Your instructions:
Tally up the lines that include "values" and state that number by itself.

Excerpted data:
»»

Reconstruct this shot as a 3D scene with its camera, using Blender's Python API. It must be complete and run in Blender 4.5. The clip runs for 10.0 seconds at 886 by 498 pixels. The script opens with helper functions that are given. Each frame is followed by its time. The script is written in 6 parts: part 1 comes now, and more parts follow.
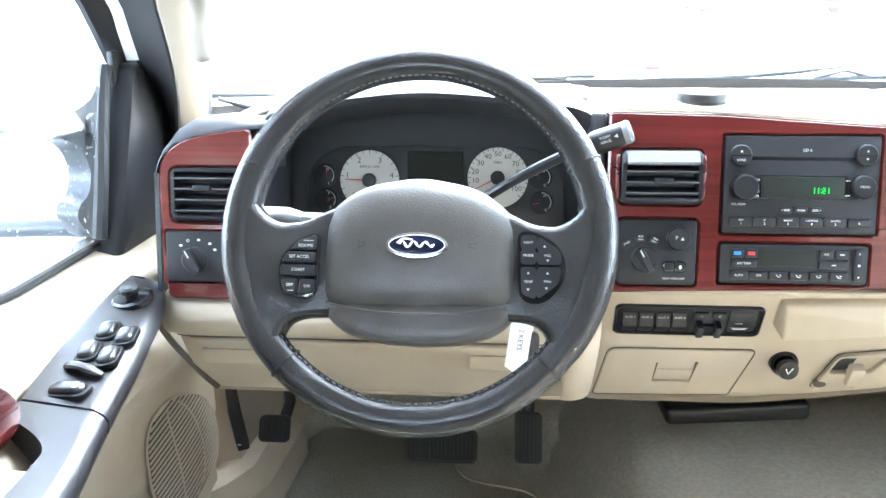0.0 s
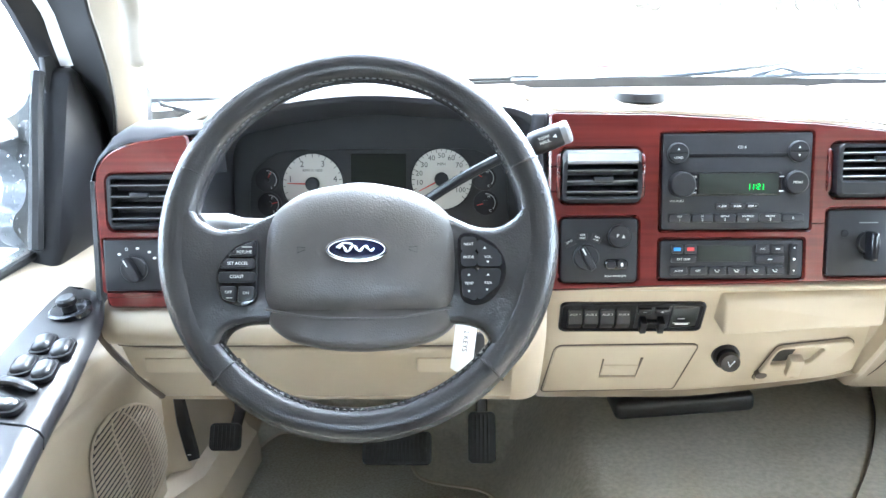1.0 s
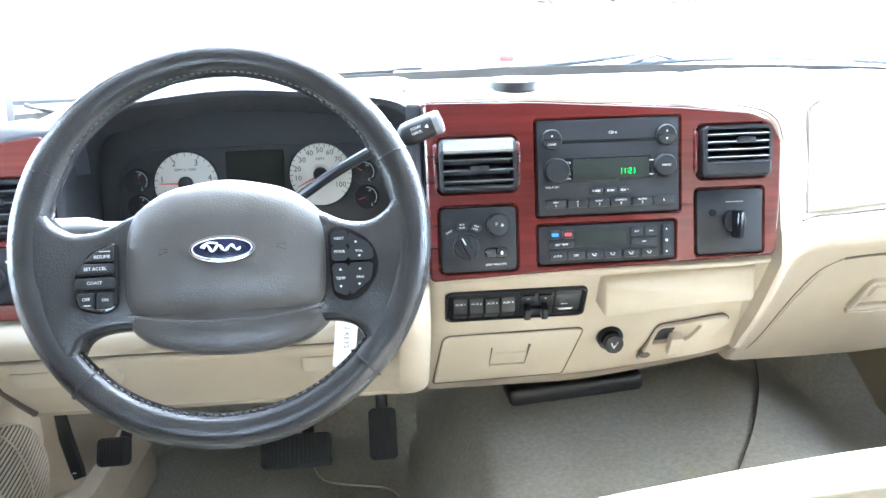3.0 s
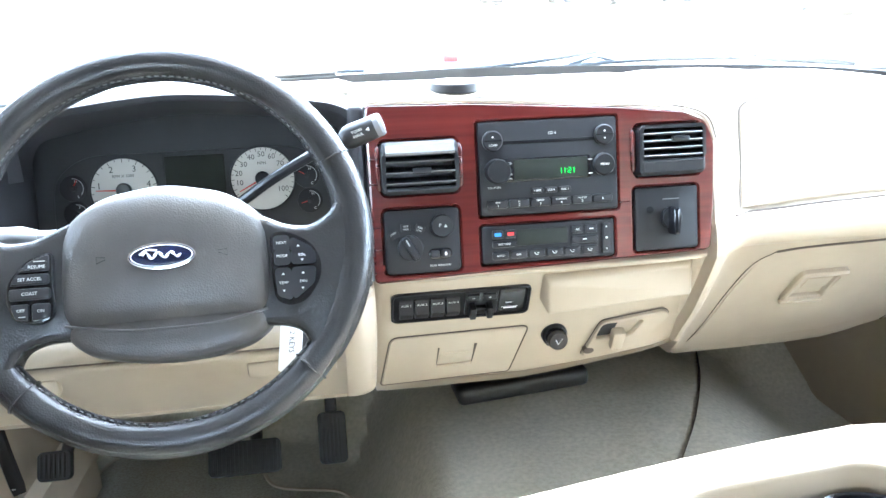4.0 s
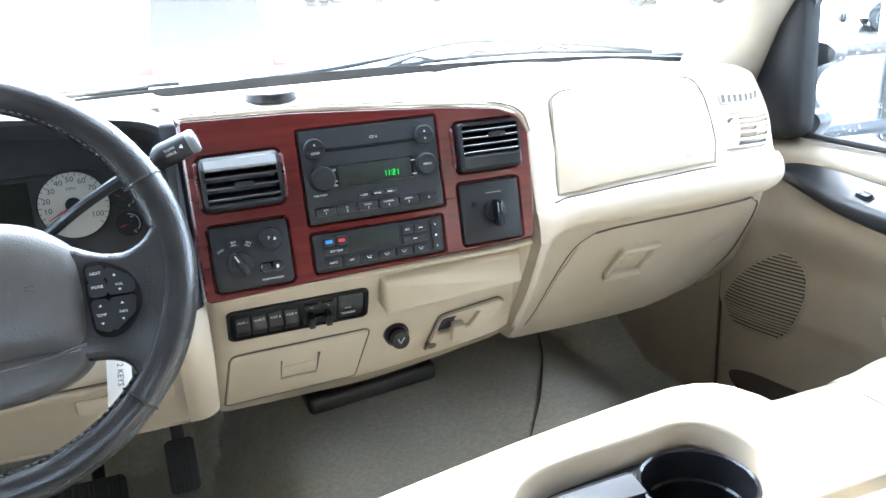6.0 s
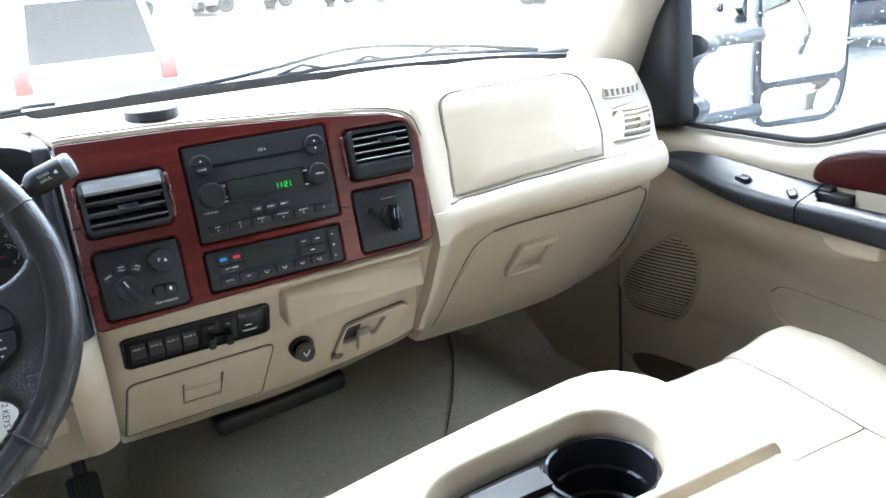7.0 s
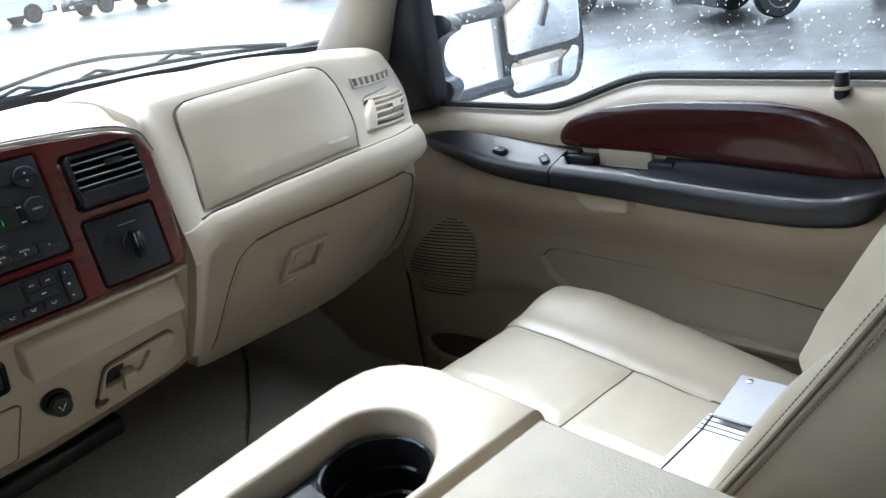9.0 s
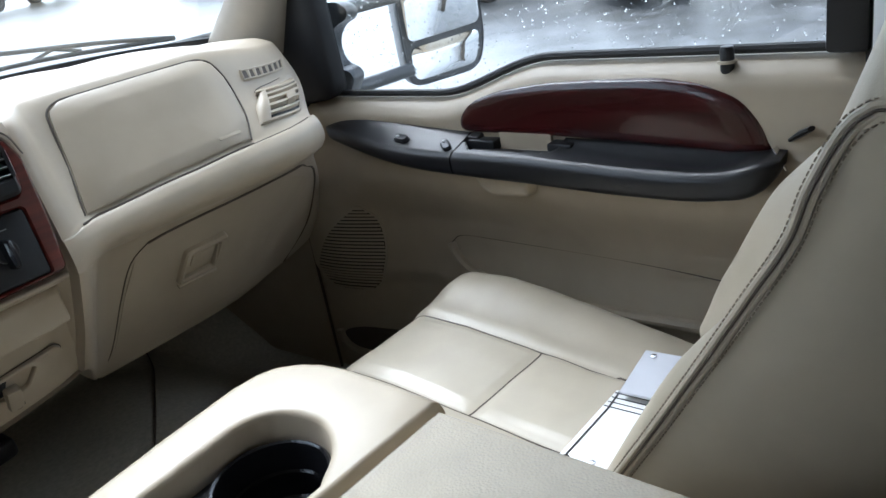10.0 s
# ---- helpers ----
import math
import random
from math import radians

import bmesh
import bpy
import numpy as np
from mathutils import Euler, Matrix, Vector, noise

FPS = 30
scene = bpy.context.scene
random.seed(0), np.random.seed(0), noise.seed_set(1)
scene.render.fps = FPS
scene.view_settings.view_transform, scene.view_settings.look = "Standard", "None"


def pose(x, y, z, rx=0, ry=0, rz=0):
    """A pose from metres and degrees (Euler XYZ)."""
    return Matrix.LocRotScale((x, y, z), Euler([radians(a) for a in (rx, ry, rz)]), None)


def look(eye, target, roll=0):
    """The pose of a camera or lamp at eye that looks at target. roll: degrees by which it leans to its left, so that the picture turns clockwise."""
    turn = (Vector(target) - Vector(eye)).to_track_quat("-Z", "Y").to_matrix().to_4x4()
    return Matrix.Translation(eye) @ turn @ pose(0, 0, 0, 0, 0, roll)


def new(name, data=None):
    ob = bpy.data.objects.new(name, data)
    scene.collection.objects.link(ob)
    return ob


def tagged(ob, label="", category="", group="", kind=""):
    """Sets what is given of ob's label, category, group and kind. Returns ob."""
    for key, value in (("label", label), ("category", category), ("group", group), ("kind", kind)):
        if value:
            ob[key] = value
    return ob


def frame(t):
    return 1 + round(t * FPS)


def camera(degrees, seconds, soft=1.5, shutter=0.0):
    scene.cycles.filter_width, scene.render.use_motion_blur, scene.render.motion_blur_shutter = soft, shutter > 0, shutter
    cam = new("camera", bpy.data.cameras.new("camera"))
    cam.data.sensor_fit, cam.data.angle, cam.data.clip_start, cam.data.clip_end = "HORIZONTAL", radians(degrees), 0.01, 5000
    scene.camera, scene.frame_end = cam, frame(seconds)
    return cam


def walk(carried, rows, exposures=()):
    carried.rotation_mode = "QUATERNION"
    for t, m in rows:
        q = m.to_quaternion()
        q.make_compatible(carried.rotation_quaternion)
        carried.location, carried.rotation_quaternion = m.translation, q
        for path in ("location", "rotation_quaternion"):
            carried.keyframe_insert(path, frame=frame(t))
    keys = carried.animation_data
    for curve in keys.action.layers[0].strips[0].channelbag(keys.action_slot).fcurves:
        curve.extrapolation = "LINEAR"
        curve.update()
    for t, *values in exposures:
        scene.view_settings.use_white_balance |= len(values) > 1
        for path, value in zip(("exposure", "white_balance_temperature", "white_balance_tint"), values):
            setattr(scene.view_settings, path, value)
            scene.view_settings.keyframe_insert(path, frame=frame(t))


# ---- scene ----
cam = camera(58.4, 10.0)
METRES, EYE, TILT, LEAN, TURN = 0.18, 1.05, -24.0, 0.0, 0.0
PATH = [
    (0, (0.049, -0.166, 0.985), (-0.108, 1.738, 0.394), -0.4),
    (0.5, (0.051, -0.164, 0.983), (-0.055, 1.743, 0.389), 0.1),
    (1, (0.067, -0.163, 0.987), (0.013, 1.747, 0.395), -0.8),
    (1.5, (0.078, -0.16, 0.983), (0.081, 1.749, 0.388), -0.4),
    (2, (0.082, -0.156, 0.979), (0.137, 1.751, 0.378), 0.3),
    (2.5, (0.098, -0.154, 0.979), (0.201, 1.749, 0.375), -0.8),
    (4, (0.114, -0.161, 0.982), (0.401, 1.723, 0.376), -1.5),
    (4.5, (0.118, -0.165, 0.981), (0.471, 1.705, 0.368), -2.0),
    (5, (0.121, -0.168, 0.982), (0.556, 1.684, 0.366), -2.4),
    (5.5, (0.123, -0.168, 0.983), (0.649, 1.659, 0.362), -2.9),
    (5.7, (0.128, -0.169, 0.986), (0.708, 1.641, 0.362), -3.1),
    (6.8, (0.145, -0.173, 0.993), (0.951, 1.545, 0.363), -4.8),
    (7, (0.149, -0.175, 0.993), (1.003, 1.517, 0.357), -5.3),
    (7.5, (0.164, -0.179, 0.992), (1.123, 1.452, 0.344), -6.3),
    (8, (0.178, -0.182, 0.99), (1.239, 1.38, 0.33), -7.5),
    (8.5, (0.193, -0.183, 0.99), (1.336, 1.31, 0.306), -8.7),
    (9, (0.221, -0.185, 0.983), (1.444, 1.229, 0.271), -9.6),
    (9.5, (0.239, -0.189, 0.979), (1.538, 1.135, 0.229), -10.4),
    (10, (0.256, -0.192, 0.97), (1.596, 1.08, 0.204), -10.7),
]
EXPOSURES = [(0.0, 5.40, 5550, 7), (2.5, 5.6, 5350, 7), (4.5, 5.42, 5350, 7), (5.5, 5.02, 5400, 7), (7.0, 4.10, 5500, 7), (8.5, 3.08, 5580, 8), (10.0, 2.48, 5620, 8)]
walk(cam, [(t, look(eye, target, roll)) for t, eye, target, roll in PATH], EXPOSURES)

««
»»

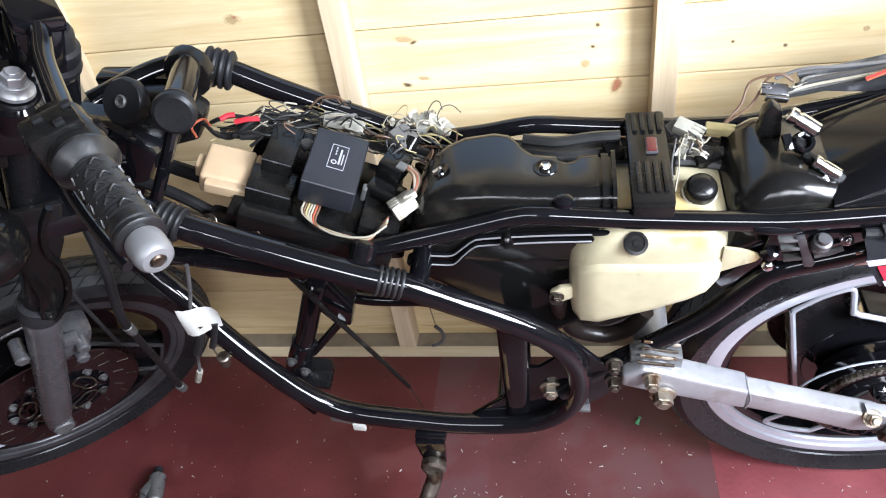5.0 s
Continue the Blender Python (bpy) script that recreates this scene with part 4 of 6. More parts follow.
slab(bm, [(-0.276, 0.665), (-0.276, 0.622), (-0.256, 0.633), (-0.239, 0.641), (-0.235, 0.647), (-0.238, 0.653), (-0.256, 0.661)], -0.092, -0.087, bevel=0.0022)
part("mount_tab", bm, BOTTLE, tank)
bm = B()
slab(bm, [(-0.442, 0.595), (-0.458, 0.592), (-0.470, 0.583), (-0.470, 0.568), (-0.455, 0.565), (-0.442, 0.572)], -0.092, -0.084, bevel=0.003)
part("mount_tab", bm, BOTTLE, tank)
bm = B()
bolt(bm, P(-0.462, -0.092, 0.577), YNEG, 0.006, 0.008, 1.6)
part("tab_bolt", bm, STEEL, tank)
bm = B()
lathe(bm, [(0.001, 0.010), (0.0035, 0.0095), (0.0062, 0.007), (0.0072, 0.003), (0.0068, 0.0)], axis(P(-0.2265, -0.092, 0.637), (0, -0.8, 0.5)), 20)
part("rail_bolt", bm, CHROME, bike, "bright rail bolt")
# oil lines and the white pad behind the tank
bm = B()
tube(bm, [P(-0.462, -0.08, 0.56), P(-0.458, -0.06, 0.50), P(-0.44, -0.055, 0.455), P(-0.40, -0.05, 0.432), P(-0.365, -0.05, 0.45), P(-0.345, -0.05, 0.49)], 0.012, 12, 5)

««
»»

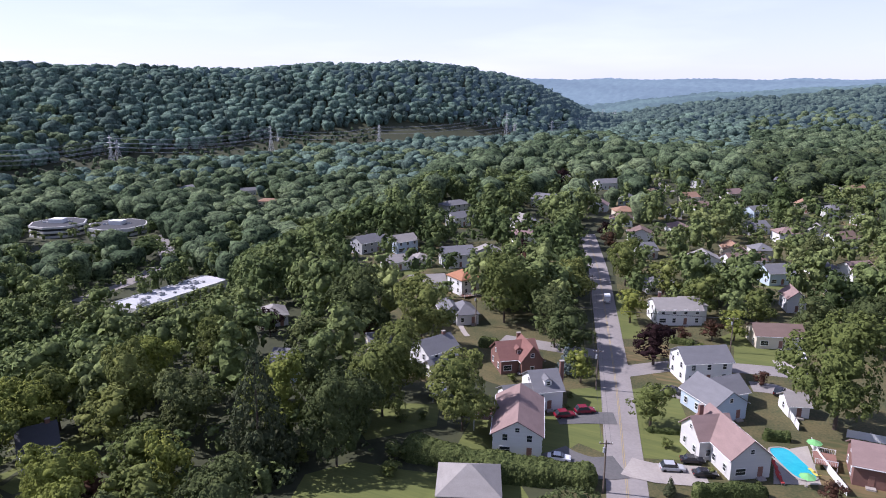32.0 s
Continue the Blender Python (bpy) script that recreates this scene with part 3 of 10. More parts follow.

««

The response:
3